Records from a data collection

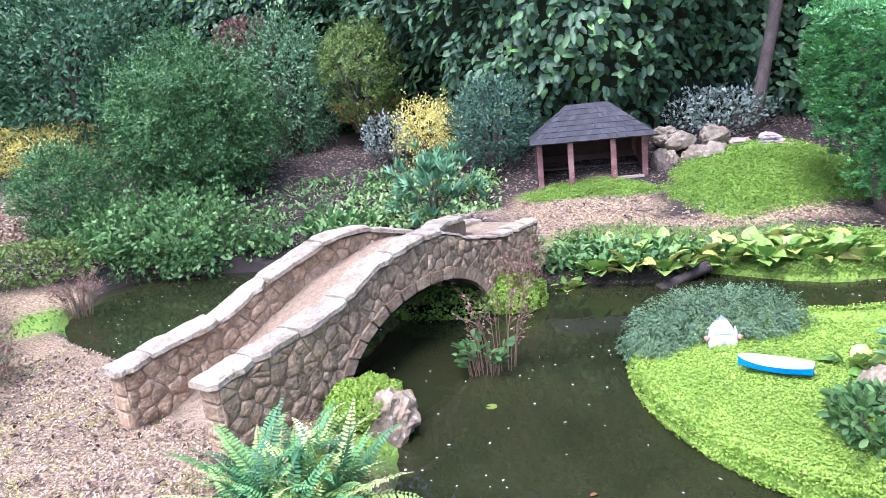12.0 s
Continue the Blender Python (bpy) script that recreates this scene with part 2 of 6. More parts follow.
shade("dark_slate", [(0.022, 0.022, 0.025), (0.05, 0.05, 0.055)], scale=14, fine=120, bump=0.5, piece=0.25, rough=0.75)
lichen(MATS["dark_slate"], 30, .68, (.22, .22, .22))
shade("lead", [(0.16, 0.165, 0.17), (0.3, 0.305, 0.31)], scale=14, rough=0.6, bump=0.3)
leafy("faded_leaf", [(0.08, 0.045, 0.035), (0.15, 0.085, 0.06), (0.22, 0.14, 0.1)], rough=0.8)
shade("felt", [(0.022, 0.023, 0.028), (0.045, 0.045, 0.052)], scale=10, fine=200, bump=0.3, rough=0.8)
shade("coping", [(0.14, 0.11, 0.066), (0.31, 0.262, 0.18), (0.46, 0.41, 0.31)], scale=9, fine=80, bump=0.8, piece=0.16)
lichen(MATS["coping"], 26, .6, (.2, .165, .105))
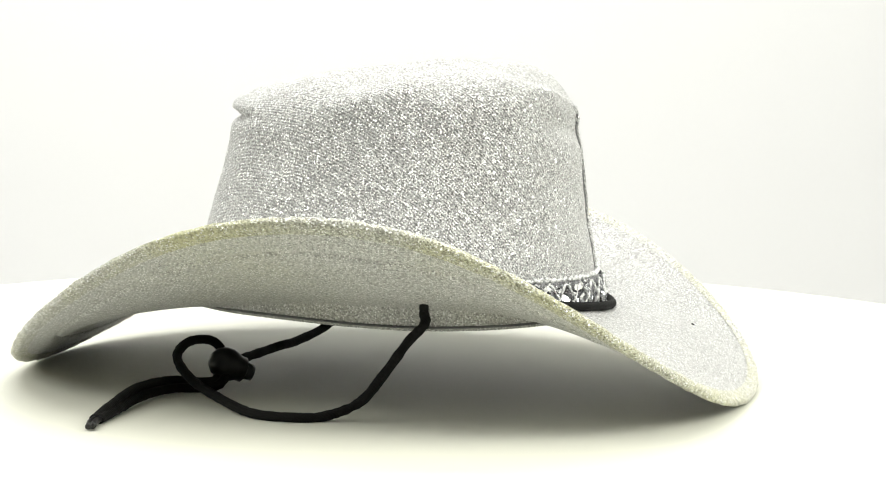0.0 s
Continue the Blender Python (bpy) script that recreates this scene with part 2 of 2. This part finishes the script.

TASK OBJECTIVE | Search the entries for "with" and copy out each line that has it.

ANSWER TO THE EXERCISE |
Continue the Blender Python (bpy) script that recreates this scene with part 2 of 6. More parts follow.
Continue the Blender Python (bpy) script that recreates this scene with part 2 of 2. This part finishes the script.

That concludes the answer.